La correspondance Paul Morand/ Jacques Chardonne est d’un tout autre ordre. On se congratule, on se flatte, on s’amadoue, on badine, on évoque tout et rien (on colporte même des histoires de pissotières), on moucharde « Simone m’a raconté hier, à déjeuner, que Bernstein avait rompu avec Gérard d’Houville parce qu’elle avait refusé de coucher avec Tigre devant lui !» (PM), on plastronne. Surtout on n’oublie pas d’être mauvais. « Je n’aime pas Lamartine, ce général La Fayette des lettres françaises. Et méchant, par-dessus tout ça » (PM). « On ne lit plus Giraudoux, esprit charmant, bêta, agréable à tout prendre » (JC). « Ce que vous dites sur Giraudoux, optimiste par orgueil, toute sa vie, et finissant par un rugissement de douleur, est d’une brève et parfaite vérité (PM).

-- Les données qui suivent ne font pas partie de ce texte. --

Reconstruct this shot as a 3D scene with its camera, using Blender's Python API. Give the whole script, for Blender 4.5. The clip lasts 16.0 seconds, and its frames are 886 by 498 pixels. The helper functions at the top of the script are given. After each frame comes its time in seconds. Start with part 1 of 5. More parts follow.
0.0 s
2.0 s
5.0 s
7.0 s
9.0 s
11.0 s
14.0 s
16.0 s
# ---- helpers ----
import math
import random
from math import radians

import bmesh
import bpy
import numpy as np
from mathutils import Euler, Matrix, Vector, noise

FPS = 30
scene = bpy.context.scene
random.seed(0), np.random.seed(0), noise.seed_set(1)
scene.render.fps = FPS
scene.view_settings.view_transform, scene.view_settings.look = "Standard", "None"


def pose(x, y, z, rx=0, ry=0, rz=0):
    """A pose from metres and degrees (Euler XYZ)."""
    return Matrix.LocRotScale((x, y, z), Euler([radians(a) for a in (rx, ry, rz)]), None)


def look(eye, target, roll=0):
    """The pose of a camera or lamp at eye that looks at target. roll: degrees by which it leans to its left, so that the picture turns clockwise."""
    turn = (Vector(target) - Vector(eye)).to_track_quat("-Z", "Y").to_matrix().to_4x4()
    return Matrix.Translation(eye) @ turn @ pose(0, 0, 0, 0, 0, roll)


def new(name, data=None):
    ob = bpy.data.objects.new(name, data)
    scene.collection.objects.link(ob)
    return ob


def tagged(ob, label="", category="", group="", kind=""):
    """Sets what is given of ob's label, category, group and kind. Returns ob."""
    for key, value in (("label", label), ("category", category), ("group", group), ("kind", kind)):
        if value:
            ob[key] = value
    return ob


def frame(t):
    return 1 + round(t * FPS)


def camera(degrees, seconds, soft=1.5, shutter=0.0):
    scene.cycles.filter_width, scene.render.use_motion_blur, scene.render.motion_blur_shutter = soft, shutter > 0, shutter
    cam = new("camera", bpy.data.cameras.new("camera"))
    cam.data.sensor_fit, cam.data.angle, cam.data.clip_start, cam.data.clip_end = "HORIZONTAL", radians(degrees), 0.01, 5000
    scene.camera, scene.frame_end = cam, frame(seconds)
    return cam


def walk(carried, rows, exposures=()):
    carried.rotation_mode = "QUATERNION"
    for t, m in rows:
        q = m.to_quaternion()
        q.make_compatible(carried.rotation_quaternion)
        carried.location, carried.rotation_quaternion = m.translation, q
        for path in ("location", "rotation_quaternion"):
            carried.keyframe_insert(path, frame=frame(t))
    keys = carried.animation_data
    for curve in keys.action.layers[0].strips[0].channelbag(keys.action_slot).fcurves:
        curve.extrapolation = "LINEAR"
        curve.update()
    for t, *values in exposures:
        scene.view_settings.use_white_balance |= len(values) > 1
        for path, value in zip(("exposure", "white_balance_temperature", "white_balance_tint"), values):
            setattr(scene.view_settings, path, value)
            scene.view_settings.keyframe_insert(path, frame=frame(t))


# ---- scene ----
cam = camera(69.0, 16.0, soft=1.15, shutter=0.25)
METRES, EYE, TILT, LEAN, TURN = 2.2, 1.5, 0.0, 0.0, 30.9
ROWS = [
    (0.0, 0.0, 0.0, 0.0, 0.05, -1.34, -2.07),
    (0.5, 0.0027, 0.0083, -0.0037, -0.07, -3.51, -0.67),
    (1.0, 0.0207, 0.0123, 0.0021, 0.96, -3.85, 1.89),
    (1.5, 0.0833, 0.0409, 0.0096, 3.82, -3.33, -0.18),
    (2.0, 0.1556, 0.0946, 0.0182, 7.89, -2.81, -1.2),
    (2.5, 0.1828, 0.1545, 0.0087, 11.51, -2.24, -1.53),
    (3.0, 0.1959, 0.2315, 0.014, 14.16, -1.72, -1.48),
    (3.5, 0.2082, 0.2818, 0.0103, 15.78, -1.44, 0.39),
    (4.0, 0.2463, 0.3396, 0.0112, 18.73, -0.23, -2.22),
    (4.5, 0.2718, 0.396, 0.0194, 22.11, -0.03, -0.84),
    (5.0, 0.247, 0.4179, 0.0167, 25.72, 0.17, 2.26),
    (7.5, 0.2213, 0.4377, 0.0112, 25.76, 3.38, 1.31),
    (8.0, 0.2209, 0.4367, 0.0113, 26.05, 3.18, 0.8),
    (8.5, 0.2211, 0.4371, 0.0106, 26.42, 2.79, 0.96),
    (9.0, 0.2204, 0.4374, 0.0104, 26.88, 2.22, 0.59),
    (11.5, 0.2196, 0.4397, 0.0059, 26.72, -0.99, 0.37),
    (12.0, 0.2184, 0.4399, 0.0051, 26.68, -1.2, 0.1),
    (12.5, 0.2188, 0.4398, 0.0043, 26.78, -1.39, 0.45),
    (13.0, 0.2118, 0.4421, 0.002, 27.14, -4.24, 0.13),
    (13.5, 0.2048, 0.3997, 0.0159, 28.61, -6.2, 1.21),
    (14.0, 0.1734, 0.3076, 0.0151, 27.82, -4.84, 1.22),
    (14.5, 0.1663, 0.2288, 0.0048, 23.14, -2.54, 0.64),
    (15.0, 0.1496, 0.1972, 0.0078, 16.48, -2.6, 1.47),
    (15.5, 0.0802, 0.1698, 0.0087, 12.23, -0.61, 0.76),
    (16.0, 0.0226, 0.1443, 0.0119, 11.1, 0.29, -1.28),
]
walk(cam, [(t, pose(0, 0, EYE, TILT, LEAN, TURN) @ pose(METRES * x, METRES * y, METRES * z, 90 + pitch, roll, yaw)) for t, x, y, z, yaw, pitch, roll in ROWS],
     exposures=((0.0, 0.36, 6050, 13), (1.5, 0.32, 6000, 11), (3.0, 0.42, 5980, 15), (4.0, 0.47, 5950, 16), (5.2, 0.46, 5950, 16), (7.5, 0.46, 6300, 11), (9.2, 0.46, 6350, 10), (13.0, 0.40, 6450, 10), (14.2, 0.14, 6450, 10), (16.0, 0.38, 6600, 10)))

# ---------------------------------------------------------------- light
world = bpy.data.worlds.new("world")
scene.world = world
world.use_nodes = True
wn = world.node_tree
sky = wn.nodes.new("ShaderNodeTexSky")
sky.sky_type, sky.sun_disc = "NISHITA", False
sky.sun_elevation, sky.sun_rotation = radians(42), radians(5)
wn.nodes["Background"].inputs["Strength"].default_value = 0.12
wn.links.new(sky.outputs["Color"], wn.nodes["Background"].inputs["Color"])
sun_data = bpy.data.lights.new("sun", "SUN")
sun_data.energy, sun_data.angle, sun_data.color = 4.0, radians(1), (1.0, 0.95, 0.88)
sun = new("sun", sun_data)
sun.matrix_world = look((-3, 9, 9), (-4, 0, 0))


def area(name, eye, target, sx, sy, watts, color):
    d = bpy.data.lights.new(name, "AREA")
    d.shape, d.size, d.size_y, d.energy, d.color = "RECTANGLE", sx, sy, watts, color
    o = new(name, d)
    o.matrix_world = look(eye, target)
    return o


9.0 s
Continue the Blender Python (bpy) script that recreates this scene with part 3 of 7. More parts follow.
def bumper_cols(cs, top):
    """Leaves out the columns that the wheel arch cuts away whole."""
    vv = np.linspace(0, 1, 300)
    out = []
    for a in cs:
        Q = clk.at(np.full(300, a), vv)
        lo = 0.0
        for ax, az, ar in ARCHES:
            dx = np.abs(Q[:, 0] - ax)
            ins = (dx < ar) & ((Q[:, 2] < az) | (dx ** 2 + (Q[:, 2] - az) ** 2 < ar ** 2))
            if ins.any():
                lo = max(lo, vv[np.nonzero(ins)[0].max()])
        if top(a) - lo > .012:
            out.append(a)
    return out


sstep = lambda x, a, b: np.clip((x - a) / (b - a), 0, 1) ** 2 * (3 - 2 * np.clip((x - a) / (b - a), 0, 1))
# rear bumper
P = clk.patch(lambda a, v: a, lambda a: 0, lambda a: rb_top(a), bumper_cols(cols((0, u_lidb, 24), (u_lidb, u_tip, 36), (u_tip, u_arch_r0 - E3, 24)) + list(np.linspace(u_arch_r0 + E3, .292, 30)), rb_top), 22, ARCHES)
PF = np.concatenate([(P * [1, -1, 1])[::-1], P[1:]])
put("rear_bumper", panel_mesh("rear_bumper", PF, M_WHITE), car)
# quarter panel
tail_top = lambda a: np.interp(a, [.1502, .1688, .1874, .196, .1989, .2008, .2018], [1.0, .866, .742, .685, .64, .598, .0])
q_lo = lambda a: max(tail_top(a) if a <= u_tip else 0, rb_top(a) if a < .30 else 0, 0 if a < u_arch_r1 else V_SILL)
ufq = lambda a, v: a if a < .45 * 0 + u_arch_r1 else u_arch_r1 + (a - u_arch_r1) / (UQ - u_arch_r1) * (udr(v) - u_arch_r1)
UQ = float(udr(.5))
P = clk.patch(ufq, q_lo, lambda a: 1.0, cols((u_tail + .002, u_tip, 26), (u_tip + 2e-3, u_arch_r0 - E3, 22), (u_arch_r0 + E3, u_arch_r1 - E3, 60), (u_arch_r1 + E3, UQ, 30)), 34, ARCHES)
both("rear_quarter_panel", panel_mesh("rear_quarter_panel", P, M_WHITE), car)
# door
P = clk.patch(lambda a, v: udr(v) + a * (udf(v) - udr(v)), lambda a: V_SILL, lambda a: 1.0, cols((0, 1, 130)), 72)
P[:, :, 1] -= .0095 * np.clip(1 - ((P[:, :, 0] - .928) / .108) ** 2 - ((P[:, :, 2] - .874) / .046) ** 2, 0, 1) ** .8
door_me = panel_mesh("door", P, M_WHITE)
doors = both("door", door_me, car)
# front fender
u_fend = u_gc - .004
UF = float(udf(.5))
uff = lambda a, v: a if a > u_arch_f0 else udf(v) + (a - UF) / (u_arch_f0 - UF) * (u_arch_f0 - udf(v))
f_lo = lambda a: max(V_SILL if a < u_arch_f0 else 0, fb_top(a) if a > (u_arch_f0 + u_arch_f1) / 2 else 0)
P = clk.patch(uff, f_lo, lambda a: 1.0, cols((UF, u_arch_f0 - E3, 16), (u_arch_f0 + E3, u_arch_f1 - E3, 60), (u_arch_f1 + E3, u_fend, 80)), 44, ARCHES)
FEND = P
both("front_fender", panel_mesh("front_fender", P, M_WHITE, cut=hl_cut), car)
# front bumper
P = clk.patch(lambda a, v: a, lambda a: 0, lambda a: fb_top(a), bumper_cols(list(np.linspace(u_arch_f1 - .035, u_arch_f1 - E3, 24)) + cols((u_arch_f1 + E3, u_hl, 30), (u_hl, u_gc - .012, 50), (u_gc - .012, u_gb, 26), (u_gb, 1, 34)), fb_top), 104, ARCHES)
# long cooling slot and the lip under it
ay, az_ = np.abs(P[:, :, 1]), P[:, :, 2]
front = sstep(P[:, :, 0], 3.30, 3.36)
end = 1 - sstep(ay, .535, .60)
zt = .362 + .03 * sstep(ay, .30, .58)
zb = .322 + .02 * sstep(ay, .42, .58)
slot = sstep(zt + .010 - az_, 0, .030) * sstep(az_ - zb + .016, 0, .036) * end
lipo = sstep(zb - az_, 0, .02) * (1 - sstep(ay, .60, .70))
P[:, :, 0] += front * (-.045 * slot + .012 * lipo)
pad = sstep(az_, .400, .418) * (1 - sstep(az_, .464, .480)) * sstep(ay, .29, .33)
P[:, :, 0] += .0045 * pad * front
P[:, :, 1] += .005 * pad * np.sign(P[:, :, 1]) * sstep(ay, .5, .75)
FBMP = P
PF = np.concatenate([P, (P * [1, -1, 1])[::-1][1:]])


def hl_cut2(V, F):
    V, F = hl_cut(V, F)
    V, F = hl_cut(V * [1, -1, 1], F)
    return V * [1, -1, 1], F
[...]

On s’amuse « Passé hier à la N.R.F. Egaré dans une grande salle, au crépuscule, j’ai pris Gaston Gallimard pour une sorte de maître d’hôtel, et je lui ai demandé mon chemin, comme à un domestique» (JC). Chardonne n’est pas charentais par hasard : il excelle dans le coup de Jarnac. Le soleil noir invoqué par cette paire improbable – un sédentaire et un roi de la bougeotte chic – voit émerger une nouvelle génération d’écrivains, immédiatement étiquetés par deux bougres qui ne renieront rien de leurs engagements. Les échanges politiques ou doctrinaires sont autrement graves. On sait trop dans quelles eaux nageaient Paul et Jacques pour y plonger encore. Les écrits restent. L’édification des nouvelles générations est à ce prix.

« Correspondance 1928-1968 », Marc Bernard & Jean Paulhan, éditions Claire Paulhan, 45€ Edition établie, présentée et annotée par Christian Liger (+), complétée et achevée par Guillaume Louet ; index des personnes citées ; index des titres cités.
« Correspondance I 1949-1960 », Paul Morand-Jacques Chardonne, Gallimard, 46,50 € ; édition établie et annotée par Philippe Delpuech ; préface de Michel Déon ; index des titres périodiques ; index des noms de personnes.